The international human rights organization Amnesty International condemned the arrests. "We condemn the recent arrests and call on the Azerbaijani authorities to immediately release the journalists and media workers. We feared a crackdown following COP29, and now we urge the participating states of the UN conference to respond to the ongoing persecution in Azerbaijan — a country that still holds the COP29 presidency," the organization stated. Amnesty International emphasized that the recent arrests of independent journalists, including staff from Meydan TV, are part of a broader crackdown that began a year ago, aimed at silencing critical and independent voices.

The press freedom organization Reporters Without Borders (RSF) also condemned the arrests of Meydan TV staff. In a message on the RSF account on the X platform, it said: "Reporters Without Borders condemn these new arrests and call for the immediate release of them and 13 other journalists held in disgraceful conditions on fabricated charges."

The New York-based Committee to Protect Journalists (CPJ) likewise denounced the arrests of Meydan TV staff: "Azerbaijani authorities must immediately release Natig Javadli, Khayala Aghayeva, Aytaj Tapdig, Aynur Elgunesh, Aysel Umudova, and Ramin Deko — along with more than a dozen other leading journalists detained on similar charges in recent months — and put an end to this unprecedented assault on the independent press," CPJ emphasized.

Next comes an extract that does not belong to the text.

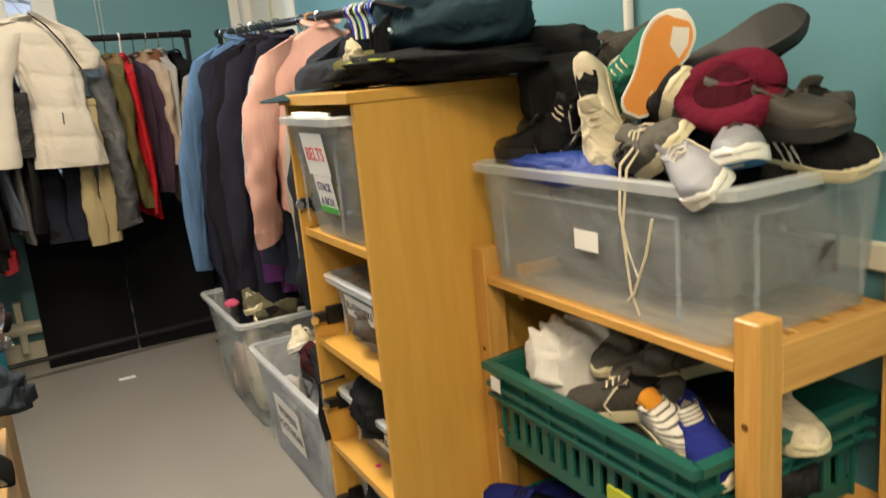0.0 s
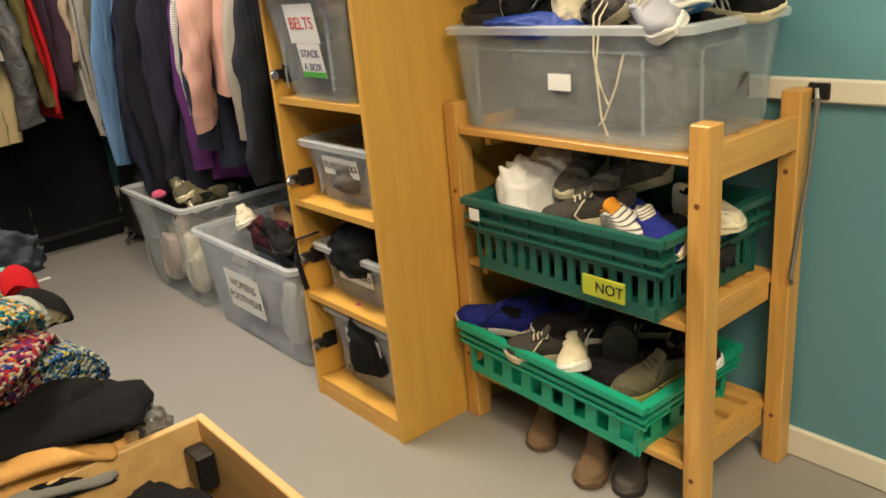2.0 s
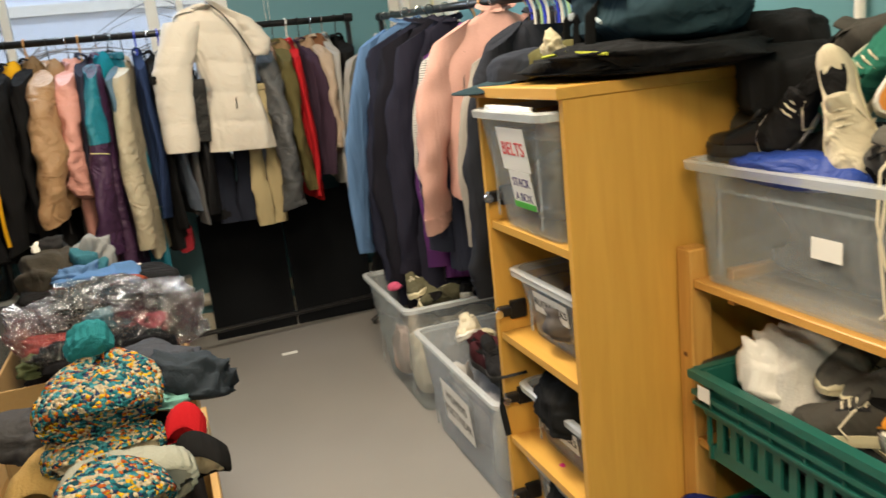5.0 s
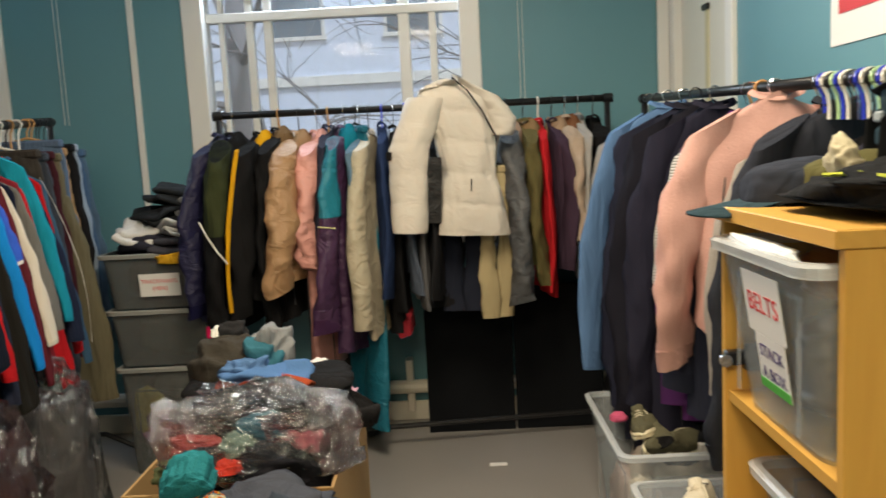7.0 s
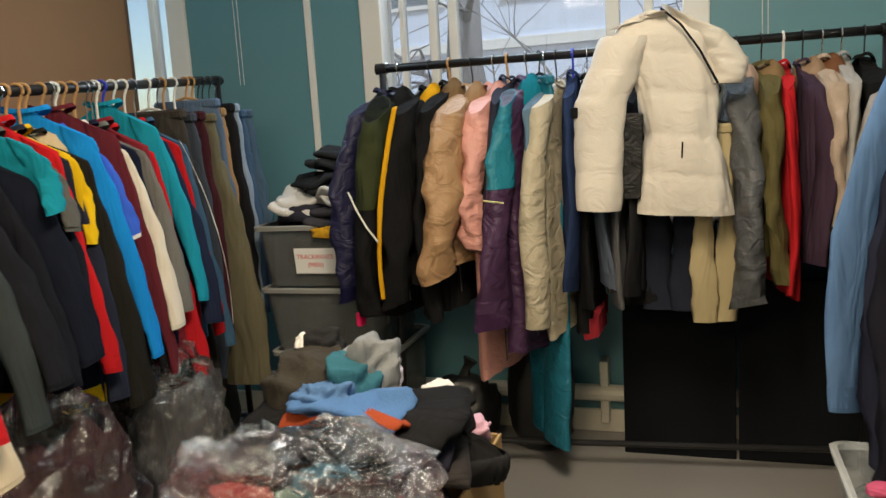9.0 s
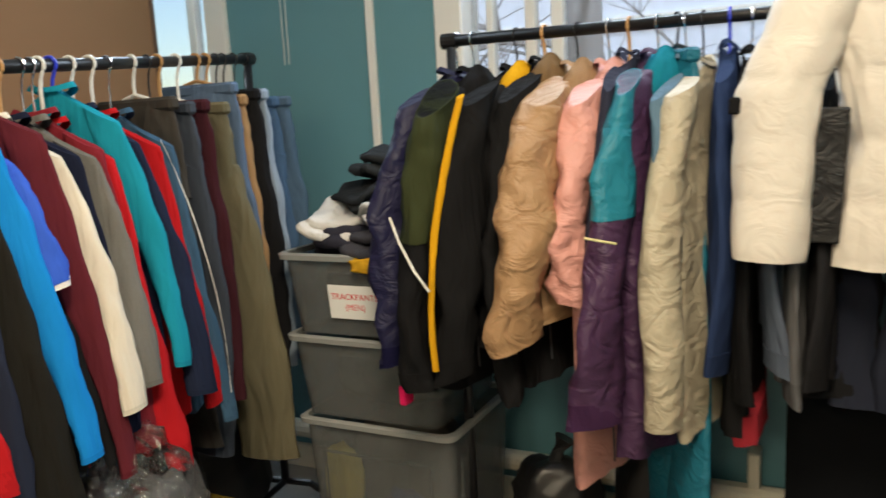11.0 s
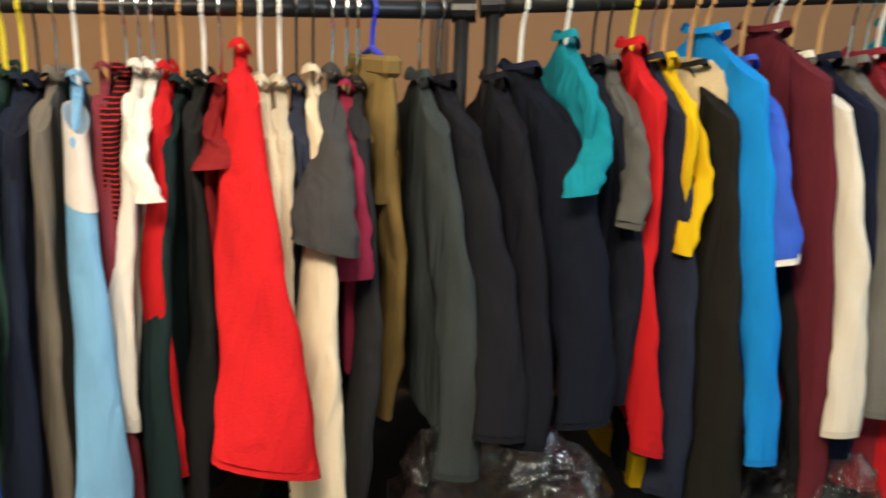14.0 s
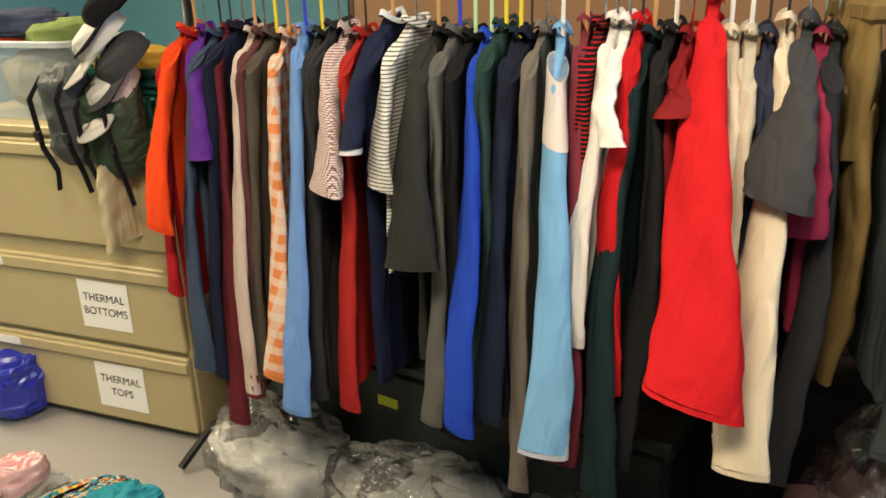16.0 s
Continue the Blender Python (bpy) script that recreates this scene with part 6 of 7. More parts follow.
M_DARKBAG = mat("black_bag_plastic", (0.012, 0.012, 0.013), 0.4)
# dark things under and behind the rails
# flat near-black panels added to fill the dark space below the coat rail
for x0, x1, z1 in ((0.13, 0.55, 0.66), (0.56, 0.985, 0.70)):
    p = thing("dark_panel", "near-black panel added to fill the dark under the coats", "board", pose((x0 + x1) / 2, 4.10, 0.0, -3))
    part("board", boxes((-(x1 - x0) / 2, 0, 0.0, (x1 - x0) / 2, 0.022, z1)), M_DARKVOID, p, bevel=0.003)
# black bags; those along the west rail are added to darken the gaps below it
for i, (x, y, sx, sy, sz, lab) in enumerate(((-0.52, 4.08, 0.14, 0.12, 0.30, "black bin bag under the coats"), (-0.2, 4.1, 0.13, 0.10, 0.50, "black holdall under the coats"), (1.1, 3.9, 0.16, 0.2, 0.42, "black holdall in the corner"), (1.12, 3.45, 0.16, 0.2, 0.40, "black bin bag in the corner"),
        (-1.62, 3.70, 0.16, 0.26, 0.42, "black bin bag behind the rail"), (-1.60, 2.75, 0.2, 0.34, 0.66, "black bin bag under the rail"), (-1.62, 2.1, 0.2, 0.34, 0.64, "black holdall under the rail"), (-1.52, 3.3, 0.18, 0.3, 0.5, "black bin bag of clothes"))):
    bb = thing("dark_bag", lab if len(lab.split()) > 3 else lab + " on the floor", "bag", pose(x, y, 0))
    part("body", skin(lump_rings(random.Random(120 + i), sx, sy, sz, rough=0.1)), M_DARKBAG, bb, smooth=True)
    part("neck", tube(bmesh.new(), [(0, 0, sz * 0.95), (0.01, 0, sz + 0.03), (0.03, 0.01, sz + 0.07)], [0.03, 0.018, 0.035], 8), M_DARKBAG, bb)
tr = thing("storage_chest", "dark green black storage trunk under the rail", "trunk", pose(-1.50, 1.32, 0))
part("body", boxes((-0.22, -0.62, 0, 0.22, 0.62, 0.40)), mat("dark_green_plastic", (0.012, 0.02, 0.018), 0.5), tr, bevel=0.02)
part("lid", boxes((-0.235, -0.635, 0.40, 0.235, 0.635, 0.44)), mat("dark_green_lid", (0.014, 0.022, 0.02), 0.5), tr, bevel=0.01)
part("yellow_label", boxes((0.221, -0.22, 0.28, 0.223, -0.15, 0.31)), M_YLAB, tr)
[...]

The international media rights organization Article 19 also condemned the arrests: "Just weeks after the climate summit in Baku, at least seven journalists — most of them from Meydan TV — were detained. These repressions are a stark reminder that Azerbaijan does not tolerate criticism or dissent. We must continue resisting the pressure on press freedom," the organization posted on its X (formerly Twitter) account.

The human rights organization Freedom Now also joined calls to end the pressure on the independent press in Azerbaijan: "Azerbaijan continues to harshly persecute independent journalists. The latest act of repression is the detention of five Meydan TV journalists on clearly politically motivated grounds. We call for their immediate release and an end to this persecution," the organization stated on its X account.

Women Press Freedom (WPF) in its statement supported Meydan TV and all journalists in Azerbaijan who continue risking their safety to report the truth: "Silencing the press is an attack on democracy," the WPF statement said.

The UK Ambassador to Azerbaijan, Fergus Auld, also sharply criticised the arrests: “The detention of Meydan TV journalists at the end of the COP29 climate conference is a slap in the face to democratic governments,” he wrote on his official X account.

=== US State Department response ===
On December 11, 2024, United States Secretary of State Antony Blinken issued a special statement regarding the arrests of activists and journalists in Azerbaijan and called on the country's authorities to release them. Baku accused Blinken of bias and rejected the claims of suppressing civil liberties. In his statement titled "Escalation of Repression Against Civil Society and Media in Azerbaijan," Blinken specifically mentioned Rufat Safarov, Sevinj Vagifgizi, Azer Gasimli, Farid Mehralizade, Bakhtiyar Hajiyev, recently detained Meydan TV staff, and many others arrested for their human rights work. The U.S. called on the Azerbaijani government to release them immediately, Blinken stated. "The United States is deeply concerned not only about these detentions but also about the increasing repression of civil society and media in Azerbaijan," the United States Department of State's statement emphasized. The Azerbaijani Ministry of Foreign Affairs responded negatively to Blinken's statement, accusing the U.S. State Department of interfering in the country's internal affairs. According to the ministry, such interference has continued "for the past four years," which has been "lost years for Azerbaijani-American relations."